Projects in progress

Wrestler Kolegraff is still in the interview process. In addition to the National Security Administration, he is talking with trading companies in Chicago.

His resume has several eye-catching points, from starting his own business — running paint-ball tournaments in the Okoboji area when he was in high school and college — to writing computer code to different market trading strategies.

Plus, he’s working on two other interesting projects.

One involves writing computer software, with supervision from two U of I professors, to analyze risk behavior and suggest strategies for players of Ultimate Texas Holdem, a favorite card game of his teammates.

The other is a nonschool project in which he is creating a robotic cannon that responds to voice commands, like “fire” and “reload.”

Although volleyball captain Hiza’s investment bank job in Denver starts in July, she said she expects to move on to something else after a few years. She’s not sure what. “Everything I learned in sports is applicable in the business world.”

Like many new graduates, she knows that flexibility will be the key to success in this economy.

In fact, she’s shown she can do that. She started as an engineering major, and might have stuck with that, except that “since I’m in a team sport, labs conflicted a lot with practice. If I was in track or swimming, you can make up your workouts easier than if you are in a team sport.”

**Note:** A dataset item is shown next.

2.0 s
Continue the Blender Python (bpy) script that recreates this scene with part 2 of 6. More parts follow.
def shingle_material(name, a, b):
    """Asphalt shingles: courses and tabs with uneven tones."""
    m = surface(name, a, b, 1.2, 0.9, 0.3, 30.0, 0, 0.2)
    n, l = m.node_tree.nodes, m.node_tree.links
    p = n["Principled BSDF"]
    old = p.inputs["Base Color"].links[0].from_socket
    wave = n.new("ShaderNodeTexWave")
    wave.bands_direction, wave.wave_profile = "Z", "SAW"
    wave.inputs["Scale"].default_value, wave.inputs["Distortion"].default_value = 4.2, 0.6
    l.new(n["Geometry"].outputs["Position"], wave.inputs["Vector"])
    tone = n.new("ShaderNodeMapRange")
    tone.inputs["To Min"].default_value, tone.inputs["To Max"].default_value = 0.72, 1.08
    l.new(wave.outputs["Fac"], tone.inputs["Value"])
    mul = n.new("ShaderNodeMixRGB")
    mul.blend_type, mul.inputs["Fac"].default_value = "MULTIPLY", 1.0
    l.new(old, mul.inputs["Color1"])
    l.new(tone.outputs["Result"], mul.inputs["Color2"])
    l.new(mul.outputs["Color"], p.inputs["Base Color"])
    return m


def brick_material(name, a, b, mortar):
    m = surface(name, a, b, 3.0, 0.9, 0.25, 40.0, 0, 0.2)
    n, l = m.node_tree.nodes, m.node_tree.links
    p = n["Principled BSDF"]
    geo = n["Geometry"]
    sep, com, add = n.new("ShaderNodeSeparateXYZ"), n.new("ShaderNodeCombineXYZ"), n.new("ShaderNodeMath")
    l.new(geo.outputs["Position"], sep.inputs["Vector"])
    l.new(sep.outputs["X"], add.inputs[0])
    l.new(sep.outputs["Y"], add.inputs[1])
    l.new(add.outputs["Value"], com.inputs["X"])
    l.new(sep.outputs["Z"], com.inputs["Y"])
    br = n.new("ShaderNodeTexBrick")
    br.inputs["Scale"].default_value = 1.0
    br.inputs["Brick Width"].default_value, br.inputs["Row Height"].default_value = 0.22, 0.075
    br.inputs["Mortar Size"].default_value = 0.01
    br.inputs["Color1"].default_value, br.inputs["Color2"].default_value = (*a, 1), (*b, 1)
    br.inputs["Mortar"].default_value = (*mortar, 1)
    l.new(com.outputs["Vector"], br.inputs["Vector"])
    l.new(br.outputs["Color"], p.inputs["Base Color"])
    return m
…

Because she was good in math, Hiza said, she switched to a finance major, which fit better with her training schedule.

Tip from ex-player

Mickelson, the former football player who is an investment banker, met Hiza at the dinner.

“When she got up and introduced herself to me, she said she was going to Denver with a firm that was similar to ours,” he said. “I wanted to talk with her and establish a connection. You never know, we might work on a deal with her down the road.”

It’s true. Many probably don’t know these people now, but they may want to someday.